Paseaba los alrededores de San Ginés, en Madrid, tratando de sacar algún partido de la tarde festiva. En la chocolateria, la valleinclanesca Buñolería Modernista, una ingente cola impedía tomar el chocolate con churros de rigor. En el "Pasadizo San Ginés" amenizaba el discurrir de la tarde la cadenciosa melodía de una guitarra. El músico interpretaba un pieza de Bach, cuyo título no sabría precisar pero su estilo barroco coincidía de pleno con el del cantor de Santo Tomás de Liepzig. La técnica del ejecutante parecía harto burda, pero el resultado quedaba bastante bien tratándose de un músico ambulante sin referencias. En un principio no presté mucha atención, distraído con las vicisitudes de la cola de la chocolatería, pero conforme descendía el Pasadizo...me iban complaciendo esos acordes barrocos que hacían vibrar el diapasón de la guitarra. La música llegó, finalmente, a ser tan grata que una moneda de mi bolsillo fue a parar a la gorra del postulante.
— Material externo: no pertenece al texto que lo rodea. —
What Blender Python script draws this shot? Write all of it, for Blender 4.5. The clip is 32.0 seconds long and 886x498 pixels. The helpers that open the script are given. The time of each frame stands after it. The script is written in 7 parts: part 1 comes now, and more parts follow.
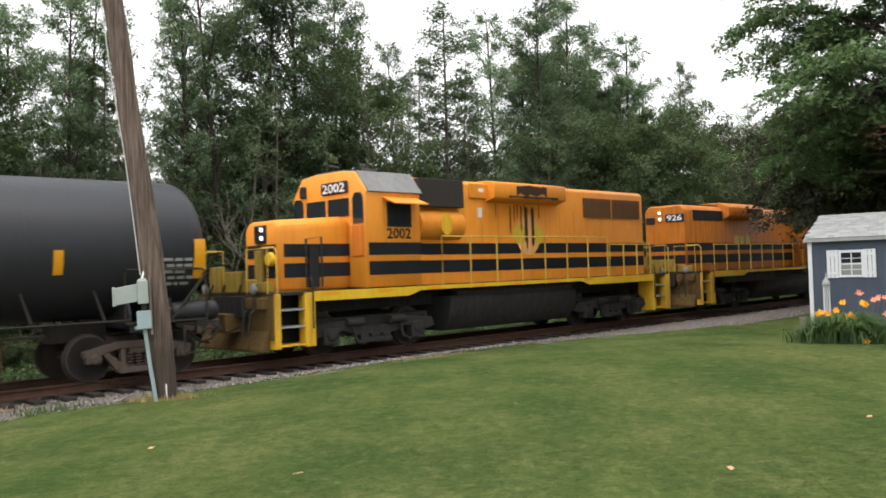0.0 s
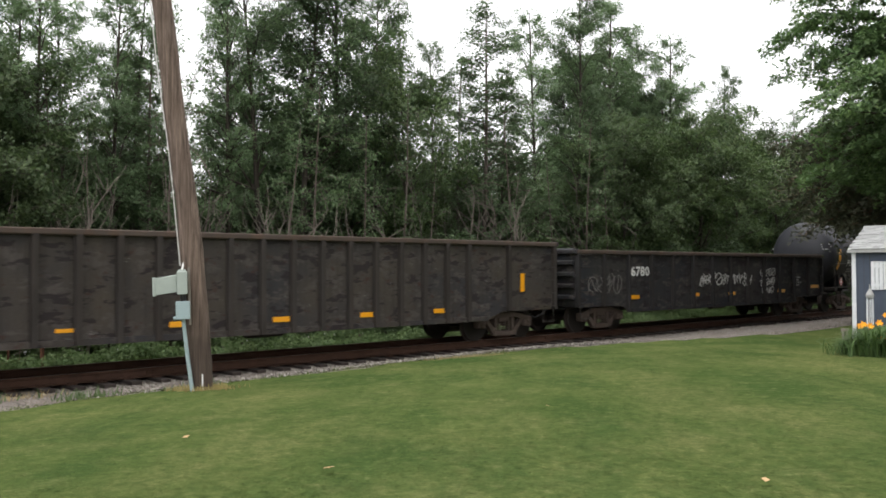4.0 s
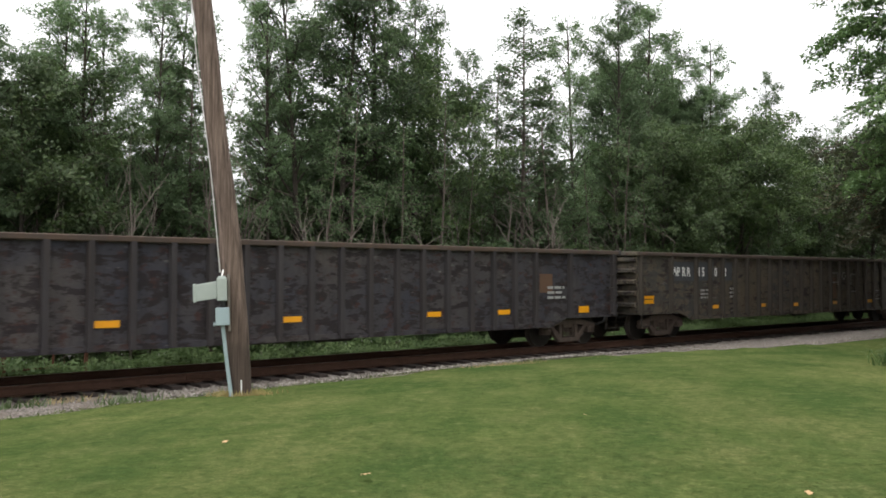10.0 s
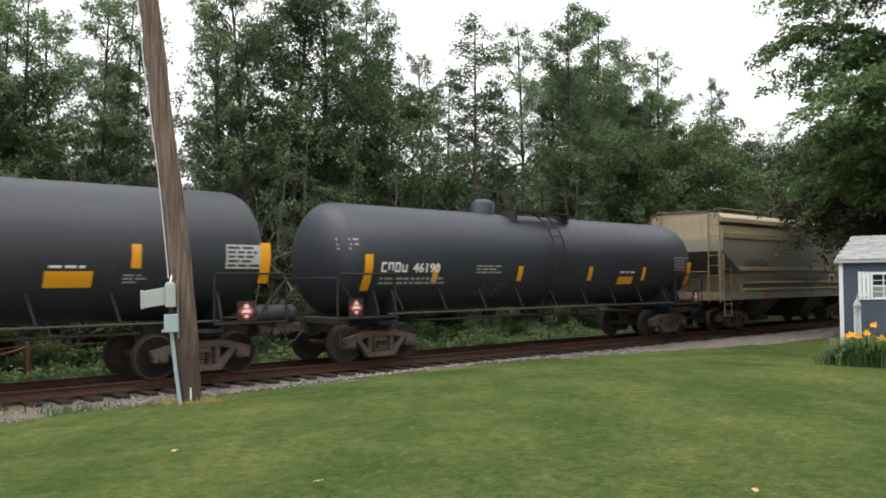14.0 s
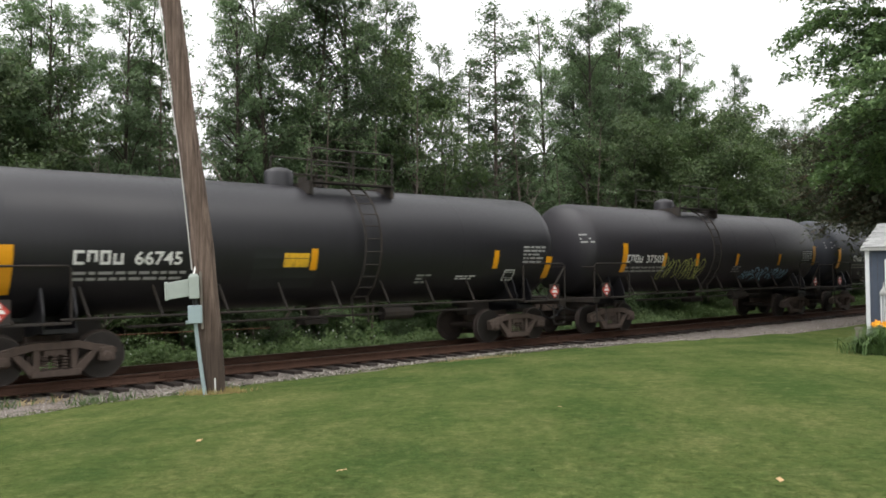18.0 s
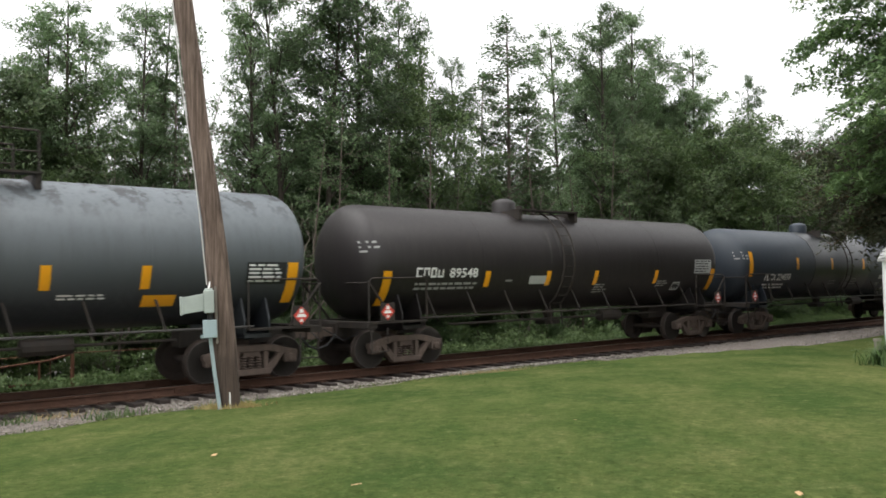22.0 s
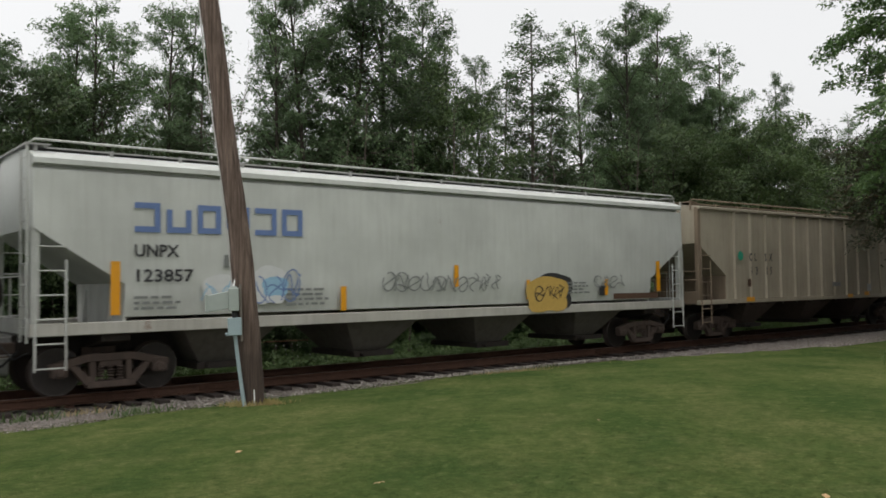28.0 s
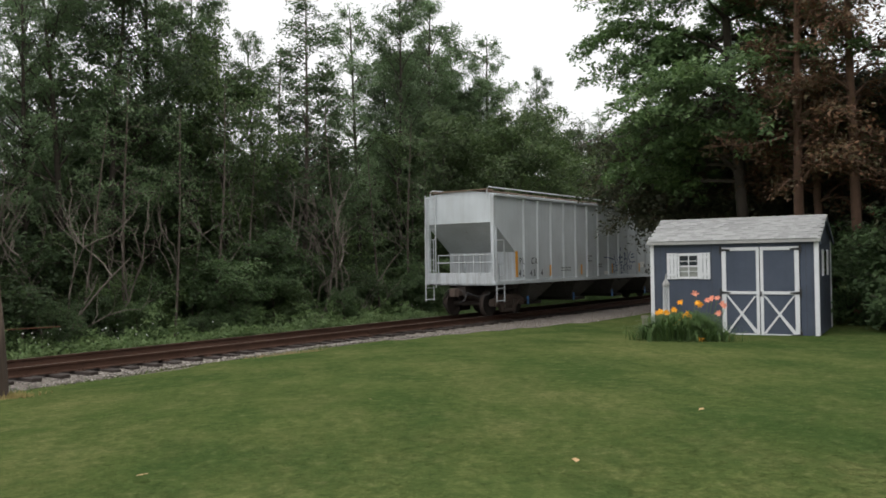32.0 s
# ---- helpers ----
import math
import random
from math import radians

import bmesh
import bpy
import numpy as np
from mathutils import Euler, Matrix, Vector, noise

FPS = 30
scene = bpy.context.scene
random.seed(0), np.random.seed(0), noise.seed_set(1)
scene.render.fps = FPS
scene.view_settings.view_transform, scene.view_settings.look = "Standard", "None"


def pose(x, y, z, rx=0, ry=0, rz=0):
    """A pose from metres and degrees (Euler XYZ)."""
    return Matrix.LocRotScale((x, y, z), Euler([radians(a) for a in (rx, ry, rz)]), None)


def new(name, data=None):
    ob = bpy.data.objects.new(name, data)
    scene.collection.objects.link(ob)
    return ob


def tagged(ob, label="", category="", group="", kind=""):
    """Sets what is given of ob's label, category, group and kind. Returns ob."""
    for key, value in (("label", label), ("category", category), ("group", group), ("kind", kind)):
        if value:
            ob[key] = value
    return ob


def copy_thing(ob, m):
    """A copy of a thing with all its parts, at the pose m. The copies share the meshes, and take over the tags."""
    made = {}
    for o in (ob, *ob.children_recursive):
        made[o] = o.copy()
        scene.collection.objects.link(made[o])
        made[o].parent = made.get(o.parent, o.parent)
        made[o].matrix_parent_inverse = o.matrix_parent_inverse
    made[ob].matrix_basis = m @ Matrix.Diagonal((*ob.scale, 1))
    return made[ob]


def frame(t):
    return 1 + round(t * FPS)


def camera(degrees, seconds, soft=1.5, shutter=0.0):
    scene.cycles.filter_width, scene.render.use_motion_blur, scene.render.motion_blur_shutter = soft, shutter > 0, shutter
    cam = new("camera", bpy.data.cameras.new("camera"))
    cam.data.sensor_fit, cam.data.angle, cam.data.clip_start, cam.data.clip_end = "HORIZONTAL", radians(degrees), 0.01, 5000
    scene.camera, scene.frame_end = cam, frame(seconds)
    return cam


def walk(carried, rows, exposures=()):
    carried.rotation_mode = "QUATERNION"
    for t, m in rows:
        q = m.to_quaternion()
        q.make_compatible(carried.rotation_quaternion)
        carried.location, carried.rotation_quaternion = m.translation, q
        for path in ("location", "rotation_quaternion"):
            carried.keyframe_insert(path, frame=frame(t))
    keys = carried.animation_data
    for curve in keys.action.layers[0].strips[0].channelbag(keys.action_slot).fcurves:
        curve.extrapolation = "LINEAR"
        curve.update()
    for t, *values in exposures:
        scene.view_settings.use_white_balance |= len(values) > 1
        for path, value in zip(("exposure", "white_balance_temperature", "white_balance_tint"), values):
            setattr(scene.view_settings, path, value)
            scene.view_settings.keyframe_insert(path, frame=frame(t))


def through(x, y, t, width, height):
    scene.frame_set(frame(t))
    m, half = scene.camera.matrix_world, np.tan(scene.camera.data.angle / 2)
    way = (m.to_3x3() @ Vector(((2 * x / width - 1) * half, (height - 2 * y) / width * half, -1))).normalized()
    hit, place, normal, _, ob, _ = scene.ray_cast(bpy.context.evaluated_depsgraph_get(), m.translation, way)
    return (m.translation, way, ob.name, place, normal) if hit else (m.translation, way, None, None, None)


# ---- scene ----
# ---- camera ----
cam = camera(55.4, 32.0, soft=1.7, shutter=0.15)
EYE = 1.92
ROWS = [
    (0.0, 1.38, 1.87, -0.68),
    (0.5, 2.04, 2.31, -0.39),
    (1.0, 0.80, 1.65, 1.19),
    (1.5, 0.72, 1.16, 0.60),
    (2.0, 1.02, 1.17, 0.62),
    (2.5, 1.19, 1.14, 0.28),
    (4.5, 1.57, -0.06, 2.12),
    (5.0, 1.81, -0.05, 2.27),
    (5.5, 1.89, 0.07, 3.09),
    (6.0, 2.74, -0.08, 3.28),
    (6.5, 2.21, -0.22, 4.50),
    (7.0, 1.58, 0.26, 4.60),
    (7.5, 0.94, 1.12, 4.00),
    (8.0, 1.21, 0.65, 5.02),
    (8.5, 1.54, -0.12, 5.84),
    (9.0, 1.74, -0.11, 5.58),
    (9.5, 1.92, -0.10, 4.78),
    (10.0, 1.89, -0.03, 4.26),
    (10.5, 1.96, -0.13, 3.94),
    (11.0, 2.16, -0.04, 3.62),
    (11.5, 2.11, 0.00, 3.16),
    (12.0, 2.22, 0.04, 2.75),
    (12.5, 2.18, 0.27, 1.69),
    (13.0, 1.83, 0.27, -0.00),
    (13.5, 1.44, 0.58, 0.80),
    (14.0, 2.17, 0.38, 1.04),
    (14.5, 2.38, 0.26, 2.04),
    (16.5, 2.06, 1.17, 1.36),
    (17.0, 1.82, 1.06, 0.88),
    (17.5, 1.54, 0.99, 1.11),
    (18.0, 1.52, 0.70, 2.49),
    (18.5, 1.79, 0.86, 2.95),
    (19.0, 1.92, 0.97, 3.16),
    (19.5, 2.01, 1.02, 3.38),
    (20.0, 1.97, 0.95, 3.45),
    (20.5, 2.04, 0.85, 3.43),
    (21.0, 2.27, 1.01, 3.40),
    (21.5, 2.28, 0.98, 3.33),
    (22.0, 2.43, 1.02, 3.43),
    (22.5, 2.63, 0.94, 3.46),
    (23.0, 2.73, 1.04, 3.61),
    (23.5, 3.00, 1.00, 3.83),
    (24.0, 3.19, 0.98, 4.06),
    (24.5, 3.31, 0.96, 4.07),
    (25.0, 3.16, 1.05, 3.83),
    (25.5, 2.94, 1.40, 4.26),
    (27.5, 3.16, 1.17, 4.87),
    (28.0, 2.38, 0.78, 5.01),
    (28.5, 1.49, 0.62, 5.84),
    (29.0, 1.66, 0.39, 5.36),
    (29.5, 0.74, 1.00, 4.96),
    (30.0, 1.73, 0.95, 2.48),
    (30.5, 1.70, 0.62, -2.00),
    (31.0, 1.70, 0.52, -4.99),
    (31.5, 1.11, 0.64, -7.59),
    (32.0, 0.92, 0.83, -10.28),
]
walk(cam, [(t, pose(0, 0, EYE, 90 + rx, ry, rz)) for t, rx, ry, rz in ROWS], exposures=[(0.0, 1.5), (25.0, 1.5), (27.5, 0.72), (29.0, 0.8), (29.8, 0.88), (31.0, 0.84), (32.0, 1.0)])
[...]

Proseguí mi camino, con la guitarra resonando a mis espaldas, pero continué merodeando por la zona, ocioso, aguardando si cabría darse la coyuntura de abrirme paso hasta la intrincada barra de la chocolatería. Gané tiempo echando un vistazo en la librería de viejo ubicada en la esquina del Pasadizo...En ella, después de curiosear un tanto desganado como quien cumple con un trámite protocolario, encontré un libro que llamó mi atención. Se trataba de la biografía de Miguel Cané, llevada a cabo por su descendiente Manuel Mujica Lainez. Estos libro primerizos e insólitos de Mujica son difíciles de encontrar en España, así que no dude en adquirir el ejemplar.
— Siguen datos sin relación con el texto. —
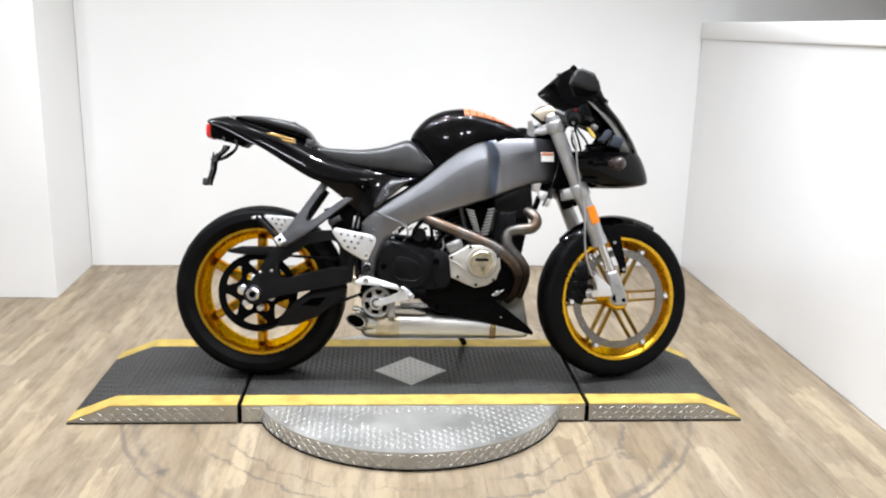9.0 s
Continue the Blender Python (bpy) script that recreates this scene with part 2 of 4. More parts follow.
def heated_pipe():
    """Dull steel pipe, browned unevenly by heat and near black towards the bottom."""
    m, t, b = nodes_of("heat_tinted_pipe")
    co = t.nodes.new("ShaderNodeTexCoord").outputs["Object"]
    cloud, fine_ = noise_of(t, co, 11, 4, 0.6), noise_of(t, co, 70, 4)
    c = mixed(t, ranged(t, cloud, 0.4, 0.6, 0, 1), (0.15, 0.142, 0.135), (0.125, 0.082, 0.055))
    c = mixed(t, ranged(t, fine_, 0.45, 0.75, 0, 0.6), c, (0.05, 0.04, 0.035))
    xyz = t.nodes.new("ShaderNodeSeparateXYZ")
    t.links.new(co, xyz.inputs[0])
    dark_below = ranged(t, math_node(t, "ADD", xyz.outputs[2], ranged(t, cloud, 0.3, 0.7, -0.02, 0.02)), 0.385, 0.45, 1, 0)
    t.links.new(mixed(t, dark_below, c, (0.014, 0.009, 0.007)), b.inputs["Base Color"])
    t.links.new(ranged(t, fine_, 0.3, 0.7, 0.32, 0.48), b.inputs["Roughness"])
    b.inputs["Metallic"].default_value = 0.95
    bumped(t, b, fine_, 0.08, 0.0006)
    return m


FRAME_GREY = painted_light_frame()
HEADER = heated_pipe()

# ---- mesh helpers ----


def part(name, bm, material, parent=None, label=""):
    bmesh.ops.recalc_face_normals(bm, faces=bm.faces)
    me = bpy.data.meshes.new(name)
    bm.to_mesh(me)
    bm.free()
    me.materials.append(material)
    for p in me.polygons:
        p.use_smooth = True
    me.set_sharp_from_angle(angle=radians(38))
    ob = new(name, me)
    if parent is not None:
        ob.parent = parent
    if label:
        tagged(ob, label)
    return ob


def curve(pts, n=6, closed=False):
    """A smooth line through points of any dimension."""
    p = [Vector(q) for q in pts]
    out, m = [], len(p)
    for i in range(m if closed else m - 1):
        if closed:
            a, b, c, d = p[i - 1], p[i], p[(i + 1) % m], p[(i + 2) % m]
        else:
            a, b, c, d = p[max(i - 1, 0)], p[i], p[i + 1], p[min(i + 2, m - 1)]
        for k in range(n):
            u = k / n
            out.append(0.5 * (2 * b + (c - a) * u + (2 * a - 5 * b + 4 * c - d) * u * u + (3 * b - a - 3 * c + d) * u ** 3))
    if not closed:
        out.append(p[-1])
    return out


def loft(rings, caps=True, closed=True, bm=None):
    bm = bm or bmesh.new()
    vs = [[bm.verts.new(v) for v in r] for r in rings]
    n = len(rings[0])
    for a, b in zip(vs, vs[1:]):
        for i in range(n if closed else n - 1):
            j = (i + 1) % n
            bm.faces.new((a[i], a[j], b[j], b[i]))
    if caps and closed:
        bm.faces.new(vs[0])
        bm.faces.new(vs[-1])
    return bm


def sweep(pts, r, n=12, smooth=6, bm=None, hollow=False):
    """A round tube along a smooth line; r is a radius or one per given point."""
    line = curve(pts, smooth) if smooth else [Vector(p) for p in pts]
    rs = [x[0] for x in curve([(q, 0) for q in r], smooth)] if hasattr(r, "__len__") else [r] * len(line)
    rings, side = [], None
    for i, p in enumerate(line):
        d = (line[min(i + 1, len(line) - 1)] - line[max(i - 1, 0)]).normalized()
        side = (side - d * side.dot(d)).normalized() if side else d.orthogonal().normalized()
        up = d.cross(side)
        rings.append([p + rs[i] * (side * math.cos(a) + up * math.sin(a)) for a in (2 * math.pi * k / n for k in range(n))])
    if hollow:
        d0 = [[line[i] + (v - line[i]) * 0.86 for v in ring] for i, ring in enumerate(rings)]
        rings = d0[:1] + rings + d0[::-1]
        return loft(rings, caps=False, bm=bm)
    return loft(rings, bm=bm)


def rod(a, b, r, n=14, bm=None):
    return sweep((a, b), r, n, 0, bm)


def lathe(profile, c, n=56, axis="y", bm=None, turn=None):
    """A closed profile of (radius, along) turned about an axis through c."""
    rings = []
    for k in range(n):
        a = 2 * math.pi * k / n
        ring = []
        for r, y in profile:
            if axis == "y":
                v = Vector((r * math.cos(a), y, r * math.sin(a)))
            elif axis == "x":
                v = Vector((y, r * math.cos(a), r * math.sin(a)))
            else:
                v = Vector((r * math.cos(a), r * math.sin(a), y))
            if turn is not None:
                v = turn @ v
            ring.append(Vector(c) + v)
        rings.append(ring)
    return loft(rings + rings[:1], caps=False, bm=bm) if bm is None else loft(rings + rings[:1], False, True, bm)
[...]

Entretanto yo hacía mis compras, el aire traía nuevas melodías de ese corazón malherido por seis espadas (no recuerdo si Lorca dice seis o cinco) de la guitarra. Decidido a probar otra vez suerte en la chocolatería, remonté la cuesta de San Ginés, atendiendo a la contratapa de mi reciente compra, donde sucintamente se glosaba sobre el prócer bonaerense. Y otra vez pasé junto al guitarrista ambulante sin prestar mayor atención a su nueva pieza de música española.
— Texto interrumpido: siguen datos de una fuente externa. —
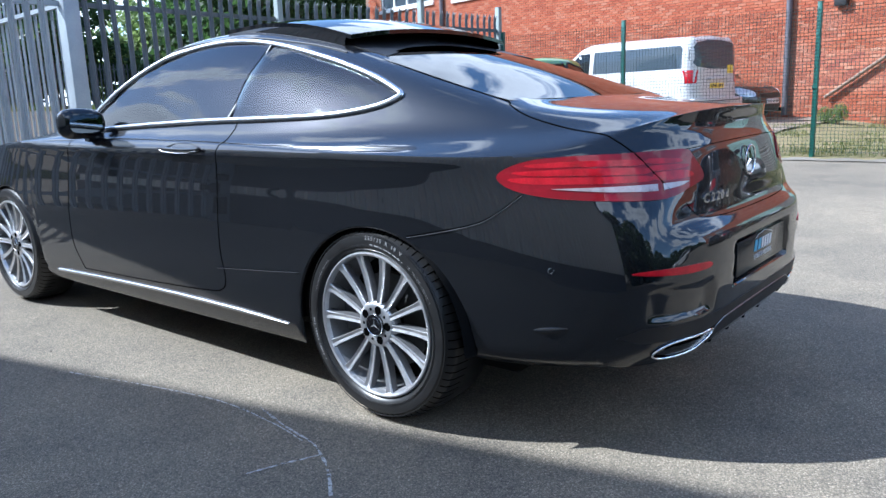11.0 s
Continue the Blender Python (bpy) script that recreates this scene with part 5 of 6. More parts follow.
def build_mesh_fence(a, b, label):
    a, b = Vector((*a, 0)), Vector((*b, 0))
    ln = (b - a).length
    f = thing("mesh_fence", label, "fence", Matrix.Translation(a + Vector((0, 0, fall(a.x)))) @ Matrix.Rotation(math.atan2((b - a).y, (b - a).x), 4, "Z"), "mesh fence panels")
    p = part("post", boxed((-0.03, -0.03, -0.02), (0.03, 0.03, 2.20), 0.004), GREEN_STEEL, f, "green square post")
    part("post_cap", boxed((-0.033, -0.033, 2.20), (0.033, 0.033, 2.215), 0.004), GREEN_STEEL, p)
    part("clamp", boxed((-0.038, -0.045, 1.0), (0.038, 0.0, 1.05), 0.004), GREEN_STEEL, p)
    fold = [(0.08, 0), (0.30, 0), (0.35, 0.03), (0.40, 0), (1.0, 0), (1.05, 0.03), (1.10, 0), (1.75, 0), (1.80, 0.03), (1.85, 0), (2.14, 0)]
    bm = bmesh.new()
    k = 0.05
    while k < ln:
        tube(bm, [(k, -0.04 - d, z) for z, d in fold], 0.003, 3)
        k += 0.052
    tagged(part("mesh_infill", bm, WIRE_STEEL, f), kind="stuff")
    bm = bmesh.new()
    for k in range(41):
        z = 0.10 + 0.05 * k
        d = 0.03 if k in (5, 19, 34) else 0.0
        tube(bm, [(0, -0.04 - d, z), (ln, -0.04 - d, z)], 0.003, 3)
    tagged(part("cross_wire_grid", bm, WIRE_STEEL, f), kind="stuff")
    return f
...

Si yo no hubiera hecho mis pinitos durante mi juventud con la guitarra, quizá no habría reparado en la circunstancia. Fue una fugaz intuición, un afortunado "eureka": descubrí un hecho que delataba una bellaquería de lo más grosero. Como el guitarrista se valía de un amplificador, al paseante corriente se le hurtaba que la música que oía era un playback y que el guitarrista se limitaba a pulsar unos acordes arbitrarios sobre los trastes y la caja de resonancia, echándole mucha jeta a la interpretación. Y con su fraudulenta técnica no solo se conformaba con interpretar a Bach, sino que emulaba las difíciles cadencias de Paco de Lucía. Aunque allí donde Paco punteaba, tremolaba o trinaba, nuestro hombre aplicaba sus elementales acordes y su rasguear y rasguear. Ante dos jovencitas que lo observaban perplejas, me atreví a denunciar:
-¡Está haciendo trampas!
Ay de ti Madrid, porque el tiempo por ti no pasa y en tus calles aún persisten las viejas usanzas de Monipodio y su "Corte de los Milagros".